>> begin GIVEN INFORMATION

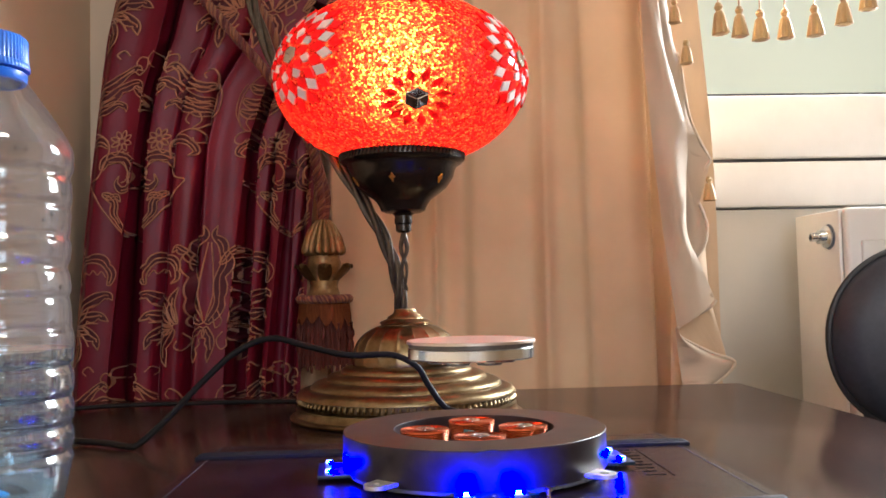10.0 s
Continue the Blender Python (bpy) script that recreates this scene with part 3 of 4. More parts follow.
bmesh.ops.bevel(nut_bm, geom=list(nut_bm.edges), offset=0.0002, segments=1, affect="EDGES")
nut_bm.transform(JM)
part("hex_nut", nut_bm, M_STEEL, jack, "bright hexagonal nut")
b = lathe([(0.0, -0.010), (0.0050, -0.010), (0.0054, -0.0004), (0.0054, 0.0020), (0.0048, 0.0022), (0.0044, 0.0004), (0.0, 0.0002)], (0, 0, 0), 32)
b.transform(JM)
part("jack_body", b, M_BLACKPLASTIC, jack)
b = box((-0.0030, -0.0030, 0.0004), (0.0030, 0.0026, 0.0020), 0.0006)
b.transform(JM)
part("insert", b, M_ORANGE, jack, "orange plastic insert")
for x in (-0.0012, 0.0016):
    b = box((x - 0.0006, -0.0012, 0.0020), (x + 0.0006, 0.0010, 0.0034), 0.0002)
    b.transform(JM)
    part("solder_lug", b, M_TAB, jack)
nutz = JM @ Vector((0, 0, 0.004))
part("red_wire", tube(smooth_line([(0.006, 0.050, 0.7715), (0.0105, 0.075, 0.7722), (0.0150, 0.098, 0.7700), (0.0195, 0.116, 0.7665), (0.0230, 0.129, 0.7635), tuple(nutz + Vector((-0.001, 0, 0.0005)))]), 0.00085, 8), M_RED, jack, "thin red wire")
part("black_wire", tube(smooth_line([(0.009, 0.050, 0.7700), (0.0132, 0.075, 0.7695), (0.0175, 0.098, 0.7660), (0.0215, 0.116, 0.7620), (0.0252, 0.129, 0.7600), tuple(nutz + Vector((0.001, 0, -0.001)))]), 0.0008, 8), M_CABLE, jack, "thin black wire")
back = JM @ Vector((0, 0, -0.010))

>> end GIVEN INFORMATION

**WHAT THE TASK REQUIRES**. Transcribe the whole listing, character for character, but not its images.

**OUTPUT OF THE EXERCISE**.
10.0 s
Continue the Blender Python (bpy) script that recreates this scene with part 3 of 4. More parts follow.
bmesh.ops.bevel(nut_bm, geom=list(nut_bm.edges), offset=0.0002, segments=1, affect="EDGES")
nut_bm.transform(JM)
part("hex_nut", nut_bm, M_STEEL, jack, "bright hexagonal nut")
b = lathe([(0.0, -0.010), (0.0050, -0.010), (0.0054, -0.0004), (0.0054, 0.0020), (0.0048, 0.0022), (0.0044, 0.0004), (0.0, 0.0002)], (0, 0, 0), 32)
b.transform(JM)
part("jack_body", b, M_BLACKPLASTIC, jack)
b = box((-0.0030, -0.0030, 0.0004), (0.0030, 0.0026, 0.0020), 0.0006)
b.transform(JM)
part("insert", b, M_ORANGE, jack, "orange plastic insert")
for x in (-0.0012, 0.0016):
    b = box((x - 0.0006, -0.0012, 0.0020), (x + 0.0006, 0.0010, 0.0034), 0.0002)
    b.transform(JM)
    part("solder_lug", b, M_TAB, jack)
nutz = JM @ Vector((0, 0, 0.004))
part("red_wire", tube(smooth_line([(0.006, 0.050, 0.7715), (0.0105, 0.075, 0.7722), (0.0150, 0.098, 0.7700), (0.0195, 0.116, 0.7665), (0.0230, 0.129, 0.7635), tuple(nutz + Vector((-0.001, 0, 0.0005)))]), 0.00085, 8), M_RED, jack, "thin red wire")
part("black_wire", tube(smooth_line([(0.009, 0.050, 0.7700), (0.0132, 0.075, 0.7695), (0.0175, 0.098, 0.7660), (0.0215, 0.116, 0.7620), (0.0252, 0.129, 0.7600), tuple(nutz + Vector((0.001, 0, -0.001)))]), 0.0008, 8), M_CABLE, jack, "thin black wire")
back = JM @ Vector((0, 0, -0.010))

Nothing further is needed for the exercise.